В то лето умер Шостакович, поэтому комиссия сразу спросила нас, что мы играем на злобу дня. У нас был «Гавот». Он не прошел; взяли «Романс» из «Овода», который играл тбилисский скрипичный ансамбль: очень хороший, сильный состав, сыгранные, все с «консами», все в безропотной собственности у своего Маэстро Отара. Единственный, кроме нас, струнный ансамбль ото всего СССР. От России шли мы, Казанский Университет.
Нам оставили «Аве Мария», не Шуберта, а Гуно – Баха, и одну татарскую простенькую вещь, забыла название. Ее потом после Генеральной, когда провели хронометраж, тоже сняли: на каждый номер давали четыре минуты.
Репетиции шли в балетном классе; зеркальные стены, станки, пол какой-то особенный… В те две недели никто из тысячи артистов, кажется, ни часу не спал. На заре смотришь вниз с шестнадцатого: прибалты играют на кантеле, танцуют; ночью вернешься в номер – на весь этаж гитары звенят, молдаване поют… Днем побегаешь по городу, насмотришься выставок, музеев, устанешь, – зайдешь в корпус «Ж» к таджикам; ах, какой у них барабанщик был… Тогда я убедилась вживую, что ударник сам по себе готовый оркестр, чудо исполнения. С тбилисским ансамблем, понятно, мы очень сблизились. (Поразило меня, что девочки – грузинки и армянки своего первого скрипача, каковым я была на много лет очарована, звали безо всякого пиетета просто Юрка, а девочки – таджички своего ударника, маленького, носатого, щуплого – нежнейше «Мишенька»).

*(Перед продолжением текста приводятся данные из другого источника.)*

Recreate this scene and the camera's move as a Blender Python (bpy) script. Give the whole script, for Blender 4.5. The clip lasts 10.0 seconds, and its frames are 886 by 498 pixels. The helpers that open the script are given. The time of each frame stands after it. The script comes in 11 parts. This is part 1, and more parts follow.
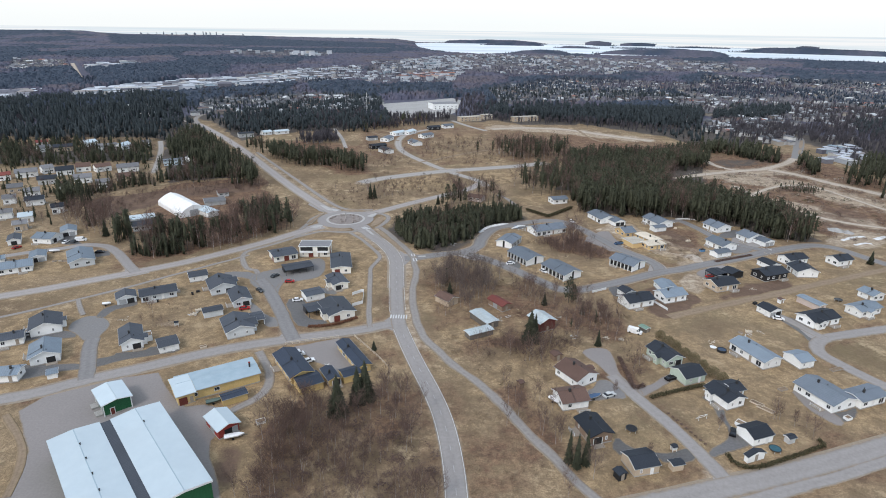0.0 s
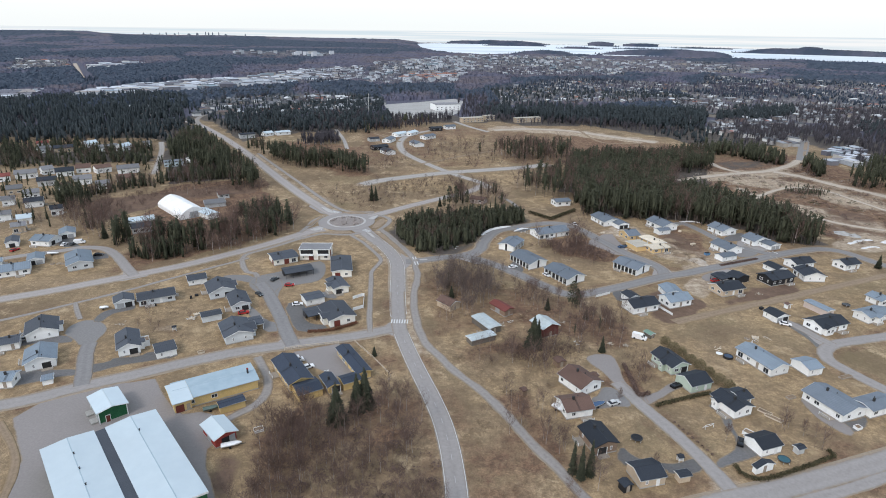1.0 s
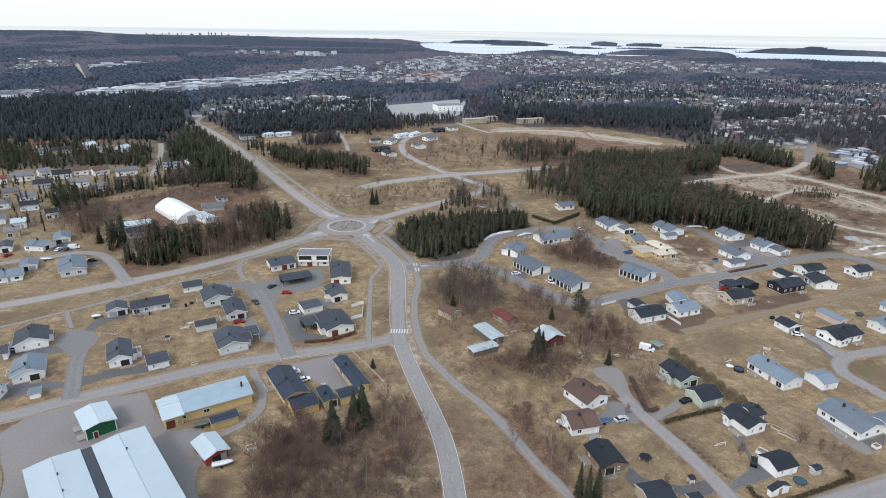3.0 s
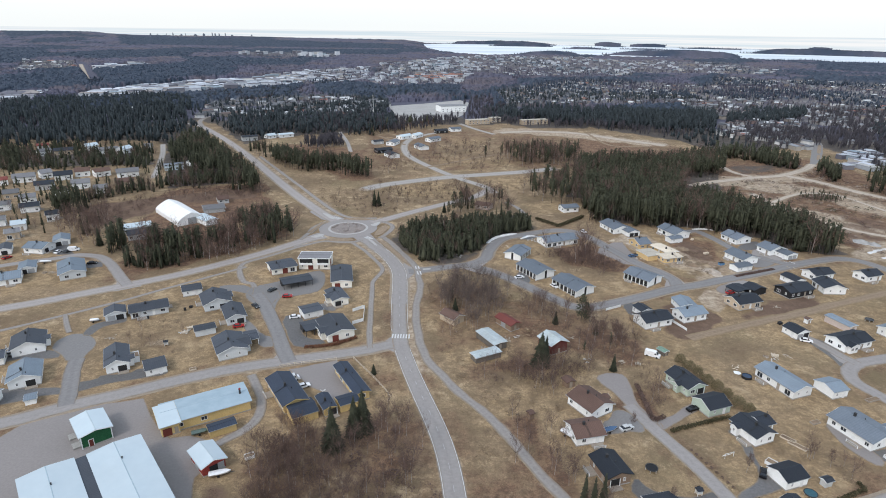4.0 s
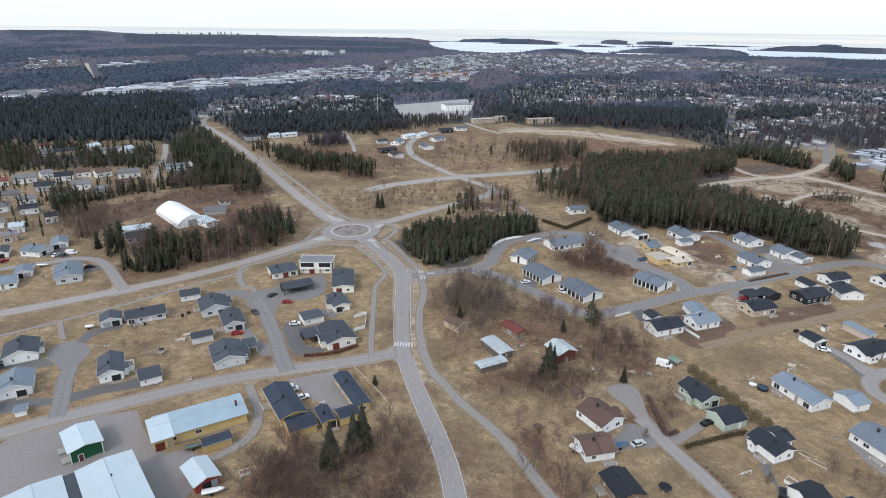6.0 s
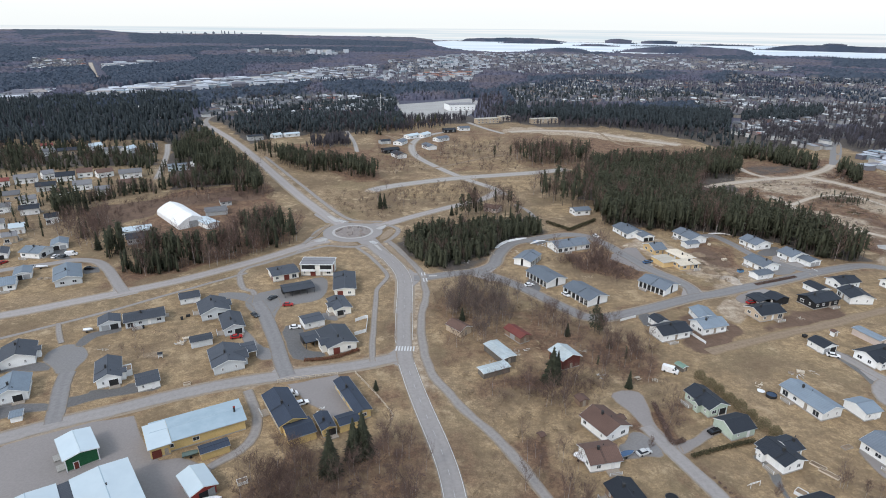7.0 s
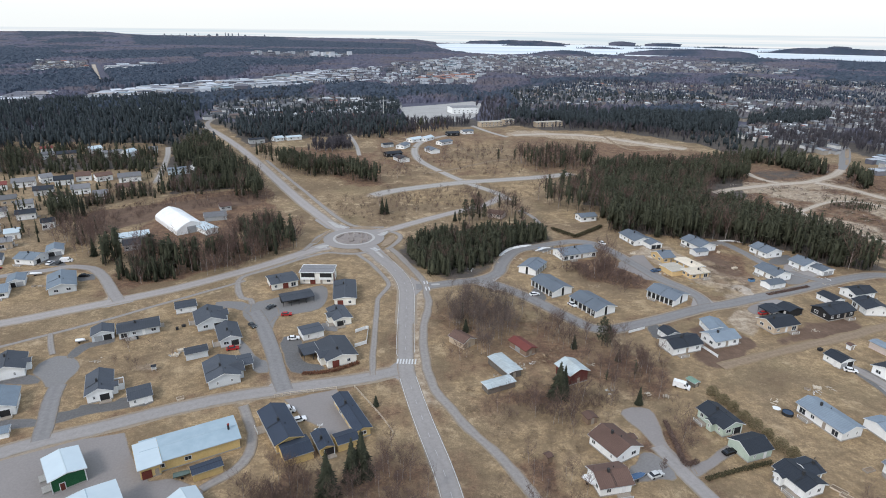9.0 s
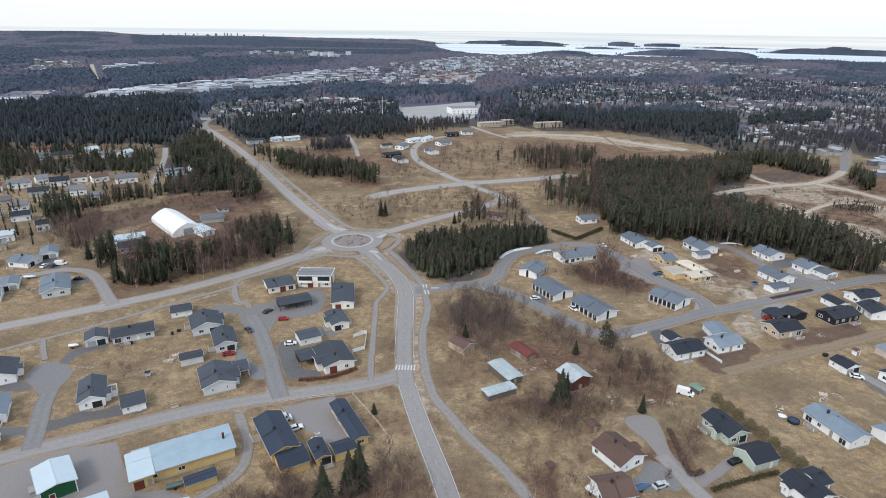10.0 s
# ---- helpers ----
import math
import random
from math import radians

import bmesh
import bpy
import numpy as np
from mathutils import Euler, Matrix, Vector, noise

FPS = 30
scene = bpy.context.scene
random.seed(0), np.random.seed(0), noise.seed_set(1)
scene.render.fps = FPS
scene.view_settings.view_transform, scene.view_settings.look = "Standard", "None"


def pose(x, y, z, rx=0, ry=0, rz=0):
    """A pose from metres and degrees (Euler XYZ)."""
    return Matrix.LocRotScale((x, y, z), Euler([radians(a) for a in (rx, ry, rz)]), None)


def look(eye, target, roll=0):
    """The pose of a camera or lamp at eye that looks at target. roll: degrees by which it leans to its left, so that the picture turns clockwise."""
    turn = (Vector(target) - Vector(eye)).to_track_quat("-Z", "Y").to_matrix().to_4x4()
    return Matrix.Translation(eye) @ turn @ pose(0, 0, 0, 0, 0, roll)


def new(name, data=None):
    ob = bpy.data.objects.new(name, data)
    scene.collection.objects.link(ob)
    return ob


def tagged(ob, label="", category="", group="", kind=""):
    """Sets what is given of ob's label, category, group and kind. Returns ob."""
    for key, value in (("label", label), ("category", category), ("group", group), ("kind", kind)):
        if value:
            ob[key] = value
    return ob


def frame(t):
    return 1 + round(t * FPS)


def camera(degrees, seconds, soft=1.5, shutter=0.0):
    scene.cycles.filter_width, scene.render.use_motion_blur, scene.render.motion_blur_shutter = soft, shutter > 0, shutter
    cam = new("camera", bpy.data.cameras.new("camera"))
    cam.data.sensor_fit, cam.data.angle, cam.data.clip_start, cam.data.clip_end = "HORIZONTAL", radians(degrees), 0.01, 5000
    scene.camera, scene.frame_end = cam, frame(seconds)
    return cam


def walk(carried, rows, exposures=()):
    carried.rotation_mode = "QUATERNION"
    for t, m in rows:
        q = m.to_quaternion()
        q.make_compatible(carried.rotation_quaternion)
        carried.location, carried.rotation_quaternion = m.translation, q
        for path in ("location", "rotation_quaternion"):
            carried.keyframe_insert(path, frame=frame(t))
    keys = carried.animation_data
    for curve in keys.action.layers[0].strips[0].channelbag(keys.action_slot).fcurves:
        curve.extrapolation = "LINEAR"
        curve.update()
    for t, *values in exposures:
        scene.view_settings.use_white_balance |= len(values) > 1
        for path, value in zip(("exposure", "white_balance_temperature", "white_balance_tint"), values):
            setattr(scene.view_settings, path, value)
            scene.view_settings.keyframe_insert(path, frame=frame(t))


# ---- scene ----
cam = camera(73.74, 10.0, soft=0.95)
ROWS = [
    (0.0, 0.00, 0.00, 110.00, 69.401, -0.739, 0.000),
    (0.5, 0.01, 1.83, 110.08, 69.433, -0.752, 0.141),
    (1.0, 0.14, 3.66, 110.13, 69.435, -0.758, 0.214),
    (1.5, 0.32, 5.46, 110.24, 69.424, -0.754, 0.225),
    (2.0, 0.54, 7.31, 110.43, 69.380, -0.736, 0.273),
    (2.5, 0.60, 9.22, 110.57, 69.387, -0.728, 0.350),
    (4.0, 0.97, 14.73, 110.63, 69.458, -0.720, 0.793),
    (4.5, 1.16, 16.54, 110.67, 69.443, -0.679, 0.919),
    (5.0, 1.28, 18.44, 110.59, 69.421, -0.628, 1.009),
    (5.5, 1.32, 20.41, 110.56, 69.352, -0.596, 1.133),
    (7.0, 1.70, 25.88, 110.69, 69.216, -0.551, 1.644),
    (7.5, 1.74, 27.78, 110.78, 69.203, -0.567, 1.728),
    (8.0, 1.67, 29.72, 110.78, 69.287, -0.570, 1.785),
    (8.5, 1.51, 31.52, 110.77, 69.362, -0.577, 1.827),
    (9.0, 1.36, 33.27, 110.76, 69.412, -0.611, 1.950),
    (9.5, 1.19, 35.13, 110.74, 69.424, -0.651, 2.016),
    (10.0, 1.09, 37.06, 110.79, 69.415, -0.663, 1.877),
]
EXPOSURE = 0.0
walk(cam, [(t, pose(x, y, z, rx, ry, rz)) for t, x, y, z, rx, ry, rz in ROWS], [(0.0, EXPOSURE), (10.0, EXPOSURE)])

# ---- light: bright overcast spring day ----
SUN_EL, SUN_AZ = 42.0, 215.0          # degrees; azimuth clockwise from +y
world = bpy.data.worlds.new("overcast")
scene.world = world
world.use_nodes = True
wn = world.node_tree
wn.nodes.clear()
sky = wn.nodes.new("ShaderNodeTexSky")
sky.sky_type, sky.sun_disc = "NISHITA", False
sky.sun_elevation, sky.sun_rotation = radians(SUN_EL), radians(SUN_AZ)
sky.air_density, sky.dust_density = 1.2, 3.0
bg_sky = wn.nodes.new("ShaderNodeBackground")
bg_sky.inputs["Strength"].default_value = 0.05
bg_cloud = wn.nodes.new("ShaderNodeBackground")
bg_cloud.inputs["Strength"].default_value = 0.96
tc = wn.nodes.new("ShaderNodeTexCoord")
mp = wn.nodes.new("ShaderNodeMapping")
mp.inputs["Scale"].default_value = (1, 1, 5)
nz = wn.nodes.new("ShaderNodeTexNoise")
nz.inputs["Scale"].default_value, nz.inputs["Detail"].default_value = 2.2, 4
rp = wn.nodes.new("ShaderNodeValToRGB")
rp.color_ramp.elements[0].position, rp.color_ramp.elements[0].color = 0.3, (0.93, 0.98, 1.0, 1)
rp.color_ramp.elements[1].position, rp.color_ramp.elements[1].color = 0.7, (0.98, 1.0, 1.0, 1)
add = wn.nodes.new("ShaderNodeAddShader")
wo = wn.nodes.new("ShaderNodeOutputWorld")
wn.links.new(tc.outputs["Generated"], mp.inputs["Vector"])
wn.links.new(mp.outputs["Vector"], nz.inputs["Vector"])
wn.links.new(nz.outputs["Fac"], rp.inputs["Fac"])
sepv = wn.nodes.new("ShaderNodeSeparateXYZ")
grad = wn.nodes.new("ShaderNodeMapRange")
grad.inputs["From Min"].default_value, grad.inputs["From Max"].default_value = 0.03, 0.55
tint = wn.nodes.new("ShaderNodeMix")
tint.data_type, tint.blend_type = "RGBA", "MULTIPLY"
tint.inputs[7].default_value = (0.715, 0.81, 0.945, 1)
wn.links.new(tc.outputs["Generated"], sepv.inputs[0])
wn.links.new(sepv.outputs["Z"], grad.inputs["Value"])
wn.links.new(grad.outputs["Result"], tint.inputs[0])
wn.links.new(rp.outputs["Color"], tint.inputs[6])
wn.links.new(tint.outputs[2], bg_cloud.inputs["Color"])
wn.links.new(sky.outputs["Color"], bg_sky.inputs["Color"])
wn.links.new(bg_sky.outputs[0], add.inputs[0])
wn.links.new(bg_cloud.outputs[0], add.inputs[1])
wn.links.new(add.outputs[0], wo.inputs["Surface"])
sun = new("sun", bpy.data.lights.new("sun", "SUN"))
sun.data.energy, sun.data.angle, sun.data.color = 1.5, radians(14), (1.0, 0.98, 0.97)
sx, sy = math.sin(radians(SUN_AZ)), math.cos(radians(SUN_AZ))
sun.matrix_world = look((sx * 100, sy * 100, 100 * math.tan(radians(SUN_EL))), (0, 0, 0))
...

Самого концерта я, например, очень стала ближе к делу бояться; в зале ректоры 90 католических университетов со всего мира, у них «Ave Maria» несказанно на слуху… и вообще… контраст с тбилисцами, заметный довольно – таки… короче говоря, само исполнение я постаралась забыть. Сцена огромная, партнеров я перестала слышать, правая рука не разгибалась в локте; все дело спас рояль Маэстро, он экспансивно солировал, а мы тихо молились, что, в сущности, и требовалось. Потом мы покорно убрались со сцены. А вот тбилисцы – следующий за нами номер – отыграв «Овода», дерзко никуда не ушли. Взмахнул Отар, они опять подняли скрипки и упрямо свою национальную вещь, тоже после Генеральной репетиции снятую из программы, так – таки и исполнили. Называлась она «Шутка»; короткая, темпераментная и злая. Молодцы. Сейчас вспомню в честь Отара свои старые стихи о своем грузинском женихе. Его имя напоминало индейское слово «Солнце», поэтому – «Мзиури» («Солнечному»).
- Как воспою хвалу тебе, Мзиури?
- Ты сладостный, как отзвуки чонгури,
- Ты радостный, как ясный блеск в лазури,
- Ты гордый, словно пенная волна.
- Как сверстники, прекрасен ты и строен,
- Как прадеды, охотник ты и воин,
- И та любовь, которой ты достоин,
- Поверь, ещё на свет не рождена.
После этого раза я на всю жизнь полюбила МГУ – а на сцене стала появляться все реже. Но странным образом, наперекор моей воле и даже моему страху – скрипичные мои данные наследовал младший сын.
(Для меня же всё кончено: мою скрипку месяц назад загубили).